Dias depois de uma sexta-feira santa, saindo da minha rotina (risos) eu e um amigo estivemos na cidadezinha de Pirapora. Nós vimos defrontes a igreja de lá várias cruzes de madeira amontoadas. A curiosidade nos levou até perto delas e eu me detive a olhar para os seus detalhes. Eram compridas e tinham identificação do lugar, ou melhor, das cidades de donde elas vieram trazidas pelos que estiveram pagando suas promessas. Na junção entre as madeiras, digo, na união da madeira que era vertical com a outra que era horizontal, elas tinham um travesseiro amarrado (não de todas) que serviu para evitar que os ombros de quem as transportaram ficassem doloridos. Na ponta inferior delas (não de todas) havia duas rodinhas para evitar que a cruz se raspasse no chão e que serviam também para facilitar o transporte “manual” delas vindo de longe, de outras cidades até Pirapora.

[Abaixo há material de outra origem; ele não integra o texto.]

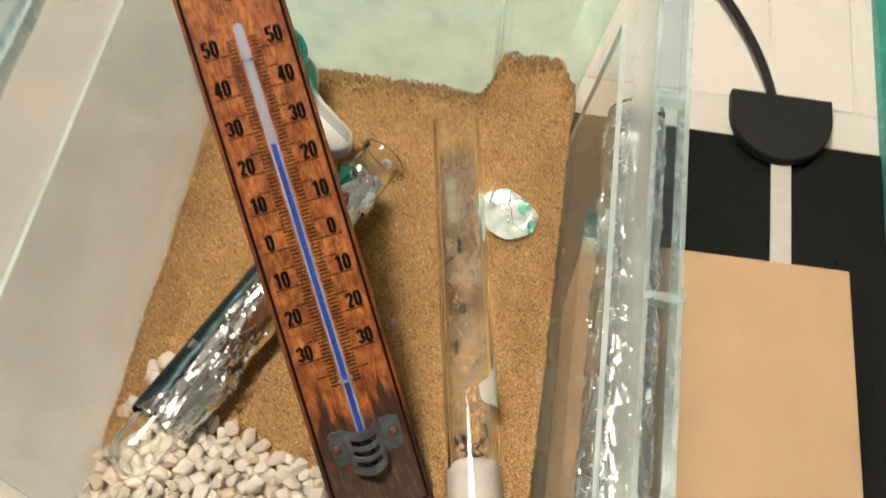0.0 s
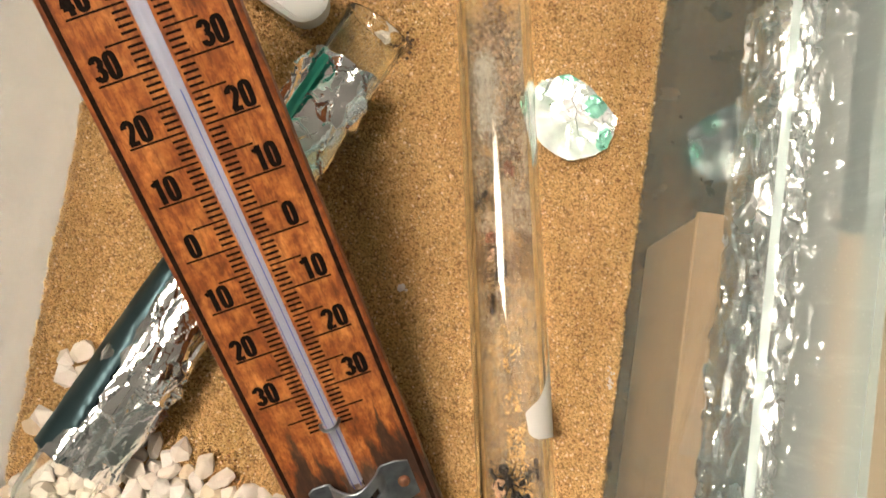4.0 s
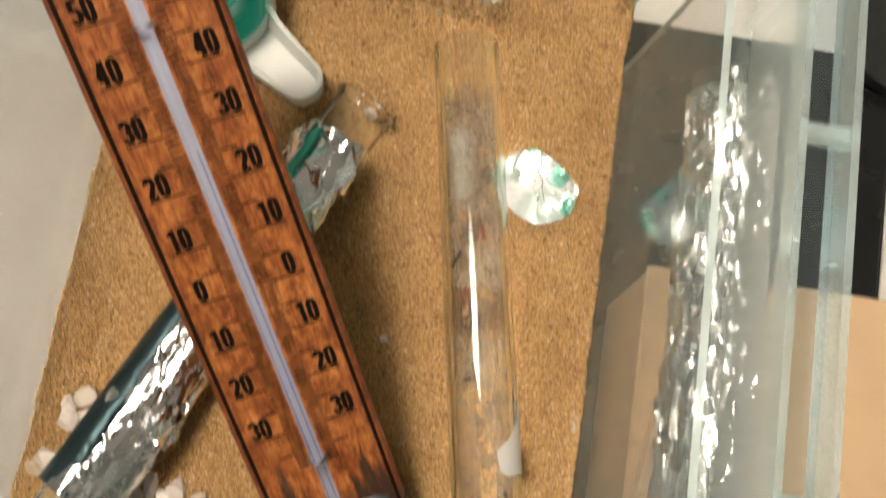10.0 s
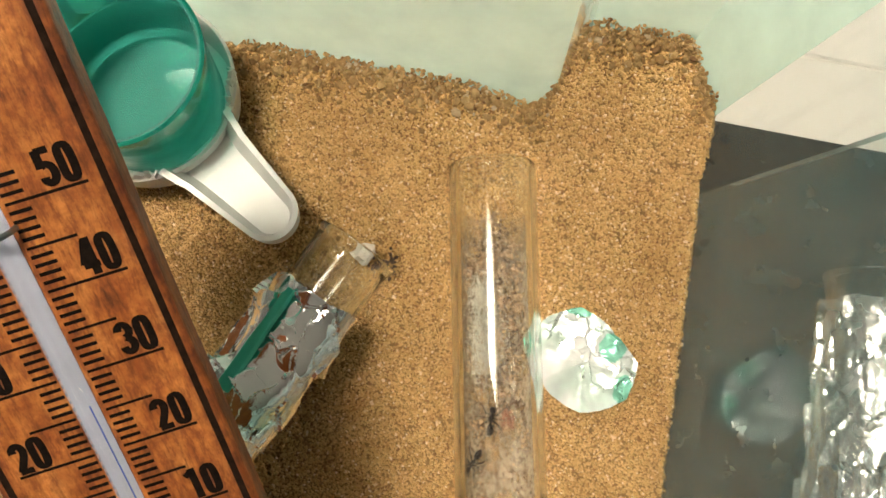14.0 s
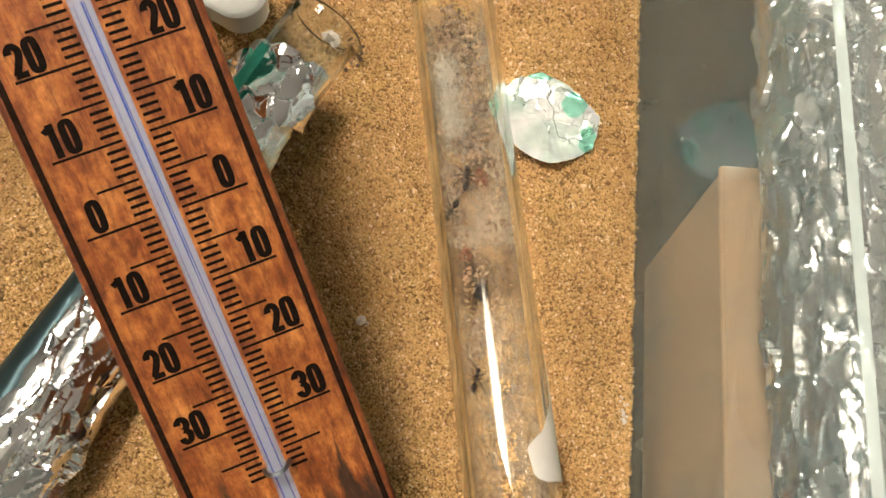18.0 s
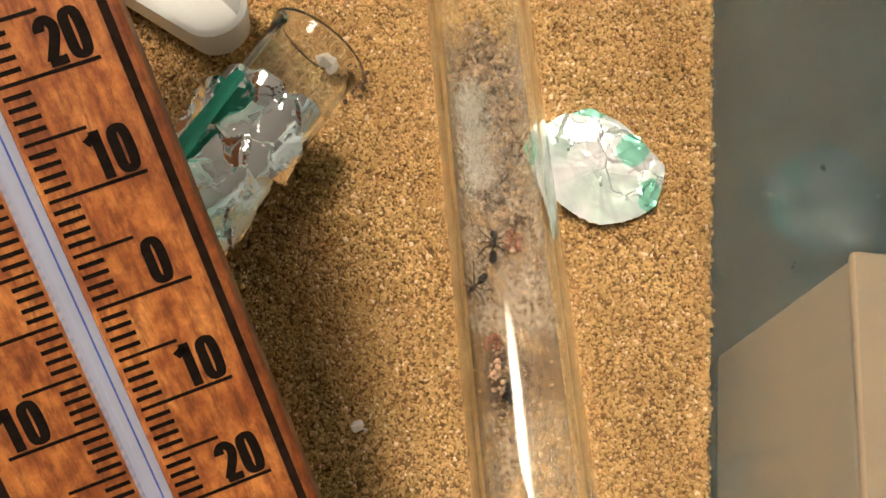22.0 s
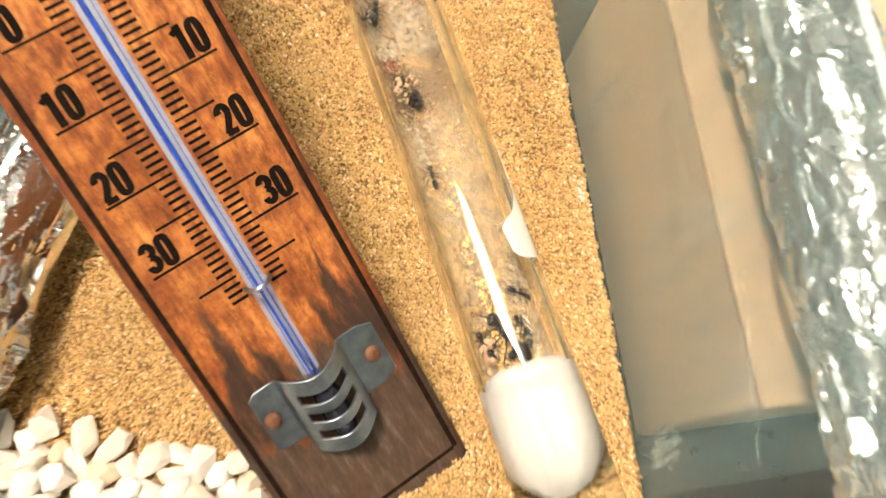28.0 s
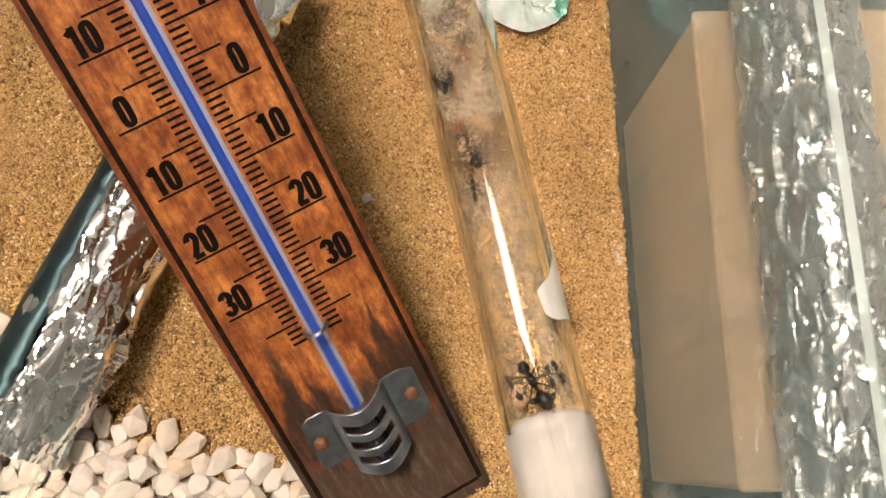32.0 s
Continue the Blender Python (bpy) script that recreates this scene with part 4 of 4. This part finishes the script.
def thermometer():
    m = Matrix((TH_V, TH_U, TH_N)).transposed().to_4x4()
    m.translation = TH_O * MM
    t = thing("wall_thermometer", "scorched wooden thermometer with blue column, leaning over the sand", "thermometer", m)
    top, bottom, half, thick = 110, -118, 20.2, 6.0
    bm = box_bm(-half, half, bottom, top, -thick, 0)
    bmesh.ops.bevel(bm, geom=[e for e in bm.edges if all(v.co.z > -1 for v in e.verts)], offset=0.9, segments=3, profile=0.5, affect="EDGES")
    bmesh.ops.subdivide_edges(bm, edges=[e for e in bm.edges if e.calc_length() > 100], cuts=24, use_grid_fill=True)
    for v in bm.verts:
        v.co.x += 0.18 * noise.noise(v.co / 14)
    part("board", bm, M_BOARD, t, "scorched orange-brown wooden board", False)
    # burnt border line
    for x in (-18.2, 18.2):
        part("border_line", box_bm(x - 0.6, x + 0.6, bottom + 4.4, top - 4.4, -0.2, 0.06), M_GROOVE, t, "", False)
    for y in (bottom + 4.4, top - 4.4):
        part("border_line", box_bm(-17.7, 17.7, y - 0.45, y + 0.45, -0.2, 0.065), M_GROOVE, t, "", False)
    # flat black disc: the shade inside the hole is in its colour
    part("nail_hole", lathe_bm([(0, 0.07), (2.3, 0.07), (2.4, -0.2)], 24), M_GROOVE, t, "nail hole, a flat disc coloured black for its shade", at=mmpose(0, 97.5, 0))
    # scale
    shared = {}
    for d in range(-38, 54):
        y = d * DEG
        if d % 10 == 0 and -30 <= d <= 50:
            spans, w = ((-15.6, -2.6), (2.6, 15.6)), 0.25
        elif d % 5 == 0:
            spans, w = ((-10.6, -2.6), (2.6, 10.6)), 0.24
        else:
            spans, w = ((-6.1, -2.6), (2.6, 6.1)), 0.31
        for x0, x1 in spans:
            key = (x0, w)
            if key not in shared:
                shared[key] = part("tick", box_bm(x0, x1, -w, w, -0.1, 0.09), M_INK, t, "", False, mmpose(0, y, 0)).data
            else:
                mesh_part("tick", shared[key], M_INK, t, "", False, mmpose(0, y, 0))
    for d in range(-30, 51, 10):
        me = numeral_mesh(str(abs(d)), 6.4, 2.95, 0.22)
        for x in (-12.3, 12.3):
            mesh_part("numeral", me, M_INK, t, "", False, mmpose(x, d * DEG + 0.5, 0.07))
    # glass tube with its column, on a white back
    part("enamel_back", box_bm(-1.7, 1.7, -78, 86, 0.14, 0.30, 0.05), M_ENAMEL, t, "white enamel back")
    part("blue_column", box_bm(-0.145, 0.115, -79, 39.9, 0.32, 0.40), M_BLUE, t, "blue spirit column", False)
    part("glass_stem", stem_bm(-80, 88), M_GLASS, t, "clear glass stem with a rounded front").visible_shadow = False
    for y in (72.3, -56.4):
        ring = sweep_bm([(2.6 * math.cos(a), y, 0.2 + 3.9 * math.sin(a)) for a in (math.pi * k / 12 for k in range(13))], [0.5] * 13, 8)
        part("wire_clip", ring, M_STEEL, t, "thin wire staple")
    # sheet-metal guard over the bulb
    prof = [(-13.8, 0.5), (-12, 0.5), (-8.6, 0.5), (-7.6, 0.9), (-7.0, 2.2)]
    prof += [(-6.4 + 12.8 * k / 14, 3.0 + 3.6 * math.sin(math.pi * k / 14)) for k in range(15)] + [(7.0, 2.2), (7.6, 0.9), (8.6, 0.5), (12, 0.5), (15.4, 0.5)]
    ys = [-75.6, -79.2, -81.6, -83.8, -86.0, -88.2, -90.4, -93.8]
    bm = bmesh.new()
    grid = {}
    for j, y in enumerate(ys):
        for i, (x, z) in enumerate(prof):
            tab = abs(x) > 7.3
            yy = y
            if tab:
                yy = -75.6 + (y + 75.6) * (14.4 / 18.2) + (1.2 if abs(x) > 13 and j == 7 else 0) - (1.2 if abs(x) > 13 and j == 0 else 0)
            else:
                yy = y - 1.6 * (1 - (x / 7) ** 2)
            grid[j, i] = bm.verts.new((x, yy, z))
    for j in range(7):
        for i in range(len(prof) - 1):
            xm = (prof[i][0] + prof[i + 1][0]) / 2
            if j in (1, 3, 5) and abs(xm) < 5.4:
                continue
            bm.faces.new((grid[j, i], grid[j, i + 1], grid[j + 1, i + 1], grid[j + 1, i]))
    bmesh.ops.recalc_face_normals(bm, faces=bm.faces)
    bmesh.ops.solidify(bm, geom=bm.faces[:], thickness=0.7)
    bmesh.ops.bevel(bm, geom=[e for e in bm.edges if e.is_manifold and e.calc_face_angle(0) > 1.2], offset=0.16, segments=1, profile=0.5, affect="EDGES")
    guard = part("bulb_guard", bm, M_STEEL, t, "dull grey slotted metal guard")
    part("bulb", lathe_bm([(0, -7), (2.2, -6), (2.9, -3), (2.9, 3), (2.2, 6), (0, 7)], 24), M_BULB, t, "glass bulb, coloured near black for the shade behind the slots", at=mmpose(0, -87, 2.6, 90))
    for x in (-11.6, 12.4):
        part("rivet", lathe_bm([(0, 1.9), (0.9, 1.75), (1.5, 1.4), (1.75, 0.9), (1.75, 0.3)], 20), M_RUST, guard, "rusty rivet", at=mmpose(x, -82.8, 0.3))


thermometer()


# ---- scoop and teal cup ----
def scoop():
    c = V(-84.5, 106.7, 0)
    t = thing("measuring_scoop", "white plastic measuring scoop standing on the sand", "scoop", mmpose(c.x, c.y, 1.0))
    part("dish", lathe_bm([(0, 0), (21.5, 0), (23.6, 1.6), (25.0, 13), (25.4, 14.6), (24.6, 15.2), (23.9, 14.4), (22.6, 2.6), (21.6, 2.2), (0, 2.2)], 72), M_SCOOP, t, "white plastic dish")
    # handle: a shallow trough with a rounded end
    ang = math.atan2(76.7 - c.y, -37.0 - c.x)
    bm = bmesh.new()
    length, half = 56.2, 7.8
    rim, dip, under = [], [], []
    outline = [(21.2, 12.4), (24.5, 11.6), (27.5, 10.8)] + [(29 + (length - half - 29) * k / 8, 10.3 - 2.5 * k / 8) for k in range(9)]
    outline = outline + [(length - half + half * math.sin(a), half * math.cos(a)) for a in (math.pi * k / 16 for k in range(1, 16))] + [(x, -w) for x, w in outline[::-1]]
    drop = lambda x: 16.4 - 0.9 * min(1, max(0, (x - 22) / 22))
    for x, w in outline:
        rim.append(bm.verts.new((x, w, drop(x))))
    inner = [(x - (1.6 if x > length - half else 0) * (x - length + half) / half, w * 0.84) for x, w in outline]
    a = [bm.verts.new((x, w, drop(x) + 0.1)) for x, w in inner]
    b = [bm.verts.new((x - 2.5 * max(0, x - length + half) / half, w * 0.72, drop(x) - 7.0)) for x, w in inner]
    u = [bm.verts.new((x - 1.2 * max(0, x - length + half) / half, w * 0.9, drop(x) - 8.6)) for x, w in outline]
    n = len(outline)
    for k in range(n - 1):
        bm.faces.new((rim[k], rim[k + 1], a[k + 1], a[k]))
        bm.faces.new((a[k], a[k + 1], b[k + 1], b[k]))
        bm.faces.new((rim[k + 1], rim[k], u[k], u[k + 1]))
    for k in range(n // 2):
        i, j = k, n - 1 - k
        if i + 1 < j:
            bm.faces.new((b[i], b[i + 1], b[j - 1], b[j]) if i + 1 != j - 1 else (b[i], b[i + 1], b[j]))
            bm.faces.new((u[j], u[j - 1], u[i + 1], u[i]) if i + 1 != j - 1 else (u[j], u[i + 1], u[i]))
    bmesh.ops.recalc_face_normals(bm, faces=bm.faces)
    part("handle", bm, M_SCOOP, t, "white trough-shaped handle", at=mmpose(0, 0, 0, 0, 0, math.degrees(ang)))
    for side in (-1, 1):  # the rim of the dish is broken off where the handle joins it
        bm = bmesh.new()
        strip = []
        for k in range(15):
            w = ang + side * (0.50 + 0.035 * k)
            high = 15.6 + 4.2 * math.sin(math.pi * k / 14) * (0.55 + 0.45 * math.sin(2.3 * k + side)) + 0.6 * rnd.random()
            rr = 24.4 - 1.2 * abs(math.sin(1.7 * k))
            strip.append([bm.verts.new((r * math.cos(w), r * math.sin(w), z)) for r, z in ((rr, 12.5), (rr + 0.2, high), (rr + 1.2, high - 0.2), (rr + 1.2, 12.5))])
        for p, q in zip(strip, strip[1:]):
            for k in range(4):
                bm.faces.new((p[k], p[(k + 1) % 4], q[(k + 1) % 4], q[k]))
        bm.faces.new(strip[0])
        bm.faces.new(strip[-1][::-1])
        bmesh.ops.recalc_face_normals(bm, faces=bm.faces)
        part("broken_edge", bm, M_SCOOP, t, "jagged broken white edge", False)
    cup = thing("teal_cup", "translucent teal plastic cup set into the white scoop", "cup", mmpose(c.x, c.y, 3.3))
    part("wall", lathe_bm([(0, 0), (18.8, 0), (19.8, 1.2), (22.0, 31), (22.0, 33), (20.9, 33), (20.6, 30), (18.6, 2.2), (0, 1.4)], 72), M_TEAL, cup, "translucent teal wall")
    part("rolled_rim", lathe_bm([(21.2, 32.6), (21.9, 33.2), (22.6, 32.6), (21.9, 31.9)], 72, True), mat_plain("dark_teal", (0.012, 0.20, 0.15), 0.25), cup, "darker teal rim")


scoop()


# ---- ants ----
def ant(name, size, label, reach=1.55, thick=1.35):
    """An ant of about 7 mm at size 1, its head along +x."""
    t = thing(name, label, "ant", group="ants in the tube")

    def blob(nm, c, r, lab=""):
        bm = bmesh.new()
        bmesh.ops.create_icosphere(bm, subdivisions=2, radius=1)
        bmesh.ops.transform(bm, matrix=Matrix.Translation(V(*c) * size) @ Matrix.Diagonal((r[0] * size, r[1] * size, r[2] * size, 1)), verts=bm.verts)
        part(nm, bm, M_ANT, t, lab)

    blob("head", (2.35, 0, 1.1), (0.78, 0.72, 0.5))
    blob("thorax", (0.75, 0, 1.15), (1.1, 0.52, 0.5))
    blob("waist", (-0.5, 0, 1.0), (0.3, 0.2, 0.35))
    blob("abdomen", (-1.9, 0, 1.1), (1.35, 0.82, 0.75))
    for s in (-1, 1):
        for x0, x1, out in ((1.2, 2.0, 1.6), (0.7, 0.4, 1.8), (0.2, -1.4, 1.9)):
            out *= reach
            pts = [(x0, s * 0.3, 1.0), ((x0 + x1) / 2, s * out * 0.55, 1.75), (x1 * reach, s * out, 0.5), (x1 * reach + (x1 - 0.6) * 0.3, s * out * 1.2, 0.25)]
            part("leg", sweep_bm([V(*p) * size for p in pts], [0.11 * size * thick, 0.095 * size * thick, 0.07 * size * thick, 0.05 * size * thick], 5), M_ANT, t)
        pts = [(2.8, s * 0.25, 1.3), (3.5, s * 0.9, 1.7), (4.4, s * 1.3, 1.0)]
        part("antenna", sweep_bm([V(*p) * size for p in pts], [0.07 * size * thick, 0.06 * size * thick, 0.05 * size * thick], 5), M_ANT, t)
    return t


WORKER_A = ant("ant", 1.2, "slender black worker ant inside the tube")
WORKER_B = ant("ant", 1.1, "black worker ant curled by the tube wall")
WORKER_C = ant("ant", 1.0, "black worker ant walking along the tube")
WORKER_D = ant("ant", 1.05, "black worker ant climbing the tube wall")
WORKER_E = ant("ant", 1.25, "black worker ant beside the brood", 1.15)
WORKER_F = ant("ant", 0.95, "small black worker ant near the cotton", 1.15)
WORKER_G = ant("ant", 1.15, "black worker ant pressed against the cotton", 1.15)
QUEEN = ant("queen_ant", 2.3, "large black queen ant before the cotton", 1.0, 1.0)


def motions():
    """Moves the ants; places in millimetres, turn in degrees."""
    def key(ob, rows, up=0.5, lean=0):
        walk(ob, [(s, mmpose(x, y, z + up, lean, 0, a)) for s, x, y, z, a in rows])

    key(WORKER_A, [(0, 22.9, 41, 0.1, 95), (8, 22.9, 41, 0.1, 96), (12, 22.4, 40.7, 0.1, 94), (19, 22.8, 40.7, 0.1, 92), (21, 22.6, 40.2, 0.1, 95), (25, 22.4, 38, 0.1, 88), (28, 22.0, 34, 0.1, 80), (32, 21.7, 32.2, 0.1, 74)])
    key(WORKER_B, [(0, 19.2, 30.6, 3.4, 240), (12, 19.2, 30.2, 3.4, 245), (21, 19.4, 30.2, 3.4, 235), (28, 19.2, 31.4, 3.4, 190), (32, 19.0, 32, 3.4, 170)], lean=-25)
    key(WORKER_C, [(0, 30, -9, 0.3, 100), (1, 29, -6, 0.3, 100), (2.5, 29, -3, 0.3, 100), (5, 28.2, 1, 0.3, 98), (7, 27.6, 3.5, 0.3, 60), (7.5, 31, -6, 0.3, 20), (8, 37.5, -17.5, 0.5, -60), (9, 35, -14, 0.4, -130), (10.5, 31, -6, 0.3, -190), (12, 29.4, -1, 0.3, -240), (17, 30, -10, 0.3, -280), (23, 33, -23, 0.3, -260), (24.5, 32.4, -13.6, 0.3, -256), (27.5, 32.0, -12.4, 0.3, -262), (28.5, 31.5, -8.5, 0.3, -255), (30, 30, -2, 0.3, -262), (32, 29, 1, 0.3, -262)])
    key(WORKER_D, [(0, 48.6, -44.3, 3.4, -70), (2, 49.6, -46.6, 3.6, -75), (6, 49.4, -46, 3.6, -72), (9, 49.2, -45, 3.6, -68), (17, 48.8, -44, 3.4, -60), (24.5, 48.4, -42.9, 3.2, -35), (27.5, 48.6, -42.4, 3.2, -35), (28.5, 48.0, -41.6, 3.2, -20), (32, 49.8, -48.5, 3.4, -60)], lean=-28)
    key(WORKER_E, [(0, 38.4, -51.6, 1.0, 140), (8, 38.3, -52, 1.0, 130), (24.5, 38.1, -52.2, 1.0, 122), (27.5, 39.2, -53, 1.0, 118), (32, 38.4, -52.3, 1.0, 128)])
    key(WORKER_F, [(0, 47.5, -49.5, 0.6, 60), (8, 47.3, -50, 0.6, 70), (24.5, 49.0, -48.6, 1.0, 130), (32, 48.5, -49.0, 0.8, 110)])
    key(WORKER_G, [(0, 46.4, -55.8, 2.2, 30), (9, 46.0, -55.9, 2.2, 24), (24.5, 46.6, -55.4, 2.2, 24), (27.5, 47.2, -54.4, 2.2, 30), (32, 46.0, -55.0, 2.2, 15)])
    key(QUEEN, [(0, 43.6, -53, 0.1, 124), (9, 43.2, -52.8, 0.1, 126), (24.5, 44.8, -52.4, 0.1, 124), (27.5, 45.0, -51.4, 0.1, 126), (32, 44.2, -51.6, 0.1, 122)])


motions()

A cena lembrou-me do filme brasileiro “O pagador de promessa” de 1962 que ganhou como prêmio a “Palma de ouro” no Festival de Cannes, na França. Naquele filme, o padre da cidade donde estava à igreja do enredo do filme, ele se recusava a receber a cruz no interior da igreja do então pagador de promessa do filme. Eu não soube se em Pirapora aquelas cruzes que estavam amontoadas no exterior da igreja haviam sido introduzidas para dentro dela pelos seus “donos”. Talvez elas tenham sido benzidas pelos padres lá fora mesmo onde eu as vi, defronte a igreja. Por isso, penso que, dentro da igreja elas, como eram várias e enormes, iriam atrapalhar a cerimônia religiosa daquele mais sagrado dia para os religiosos.

Outra sexta-feira santa se aproxima neste mês de março de 2018 e não sei se lá em Pirapora, vizinha da Cidade de Parnaíba ainda virão outros pagadores de promessas carregando cruzes iguais as que eu vi no dia em que lá estive. Naquele dia de quando vi aquelas cruzes elas foram estímulos para que minha memória as registrasse. E veio-me na mente aquele conhecido dizer: Todos na vida têm sua cruz para carregar. Isso significa que todos durante suas existências se defrontam com muitos problemas. Eu também ainda carrego a minha cruz, mas, não é sempre que me lembro dela. Talvez porque na minha idade o “tanto faz o que aconteça” seja a indiferença ao lidar com as adversidades provenientes de circunstâncias indesejáveis.